Strategy	Implementation	HVAC Impact	Conservation Benefit
Occupancy-Based	Motion sensors with 15-min delay	30-50% load reduction during off-hours	Reduced cumulative light exposure
Daylight Harvesting	Photocells at perimeter zones	15-25% load reduction in daylight zones	Lower exhibition fatigue
Time-Based	Scheduled dimming per gallery schedule	20-35% load reduction	Controlled exposure duration
Artifact-Specific	Individual fixture control per sensitivity	Variable by zone	Optimized exposure per material

Modern LED drivers with 0-10V or DALI control maintain consistent color temperature across the dimming range, preventing the color shift that occurred with dimmed incandescent sources.

Maintenance and Lifecycle Considerations

LED L70 lifetimes of 50,000-100,000 hours (17-33 years at 8 hours/day) eliminate frequent lamp replacement that disturbed gallery conditions and required temporary climate control adjustments. Reduced maintenance access decreases HVAC system perturbations from open doors, equipment operation, and personnel heat loads.

The thermal management of LED fixtures requires adequate heat sinking to maintain junction temperatures below 85°C for rated lifetime performance. Recessed fixtures in insulated ceilings must include thermal pathways or active cooling to prevent accelerated lumen depreciation.

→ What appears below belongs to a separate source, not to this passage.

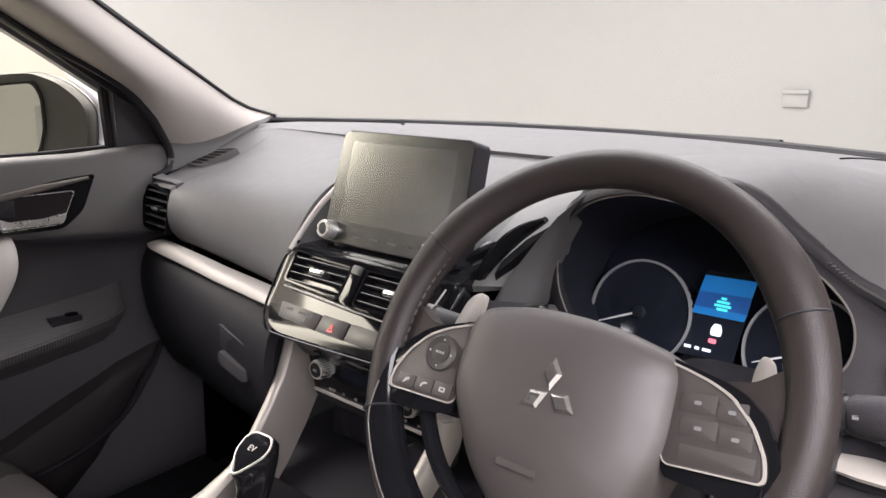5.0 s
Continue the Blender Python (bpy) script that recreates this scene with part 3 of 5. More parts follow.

Implementation Requirements

Museum LED retrofits must coordinate lighting and HVAC modifications:

Load calculations: Revise HVAC loads using actual LED fixture specifications
Control integration: Wire dimming systems to BMS for coordinated environmental control
Air distribution: Verify supply air patterns prevent direct impingement on temperature-sensitive LED drivers
Zoning alignment: Match lighting zones to HVAC zones for optimized control
Monitoring: Install power meters on lighting circuits for continuous load verification

According to IES RP-30 museum lighting recommendations and ASHRAE applications guidance, LED systems provide the optimal balance of conservation-appropriate spectral output, energy efficiency, and HVAC load reduction for contemporary museum installations.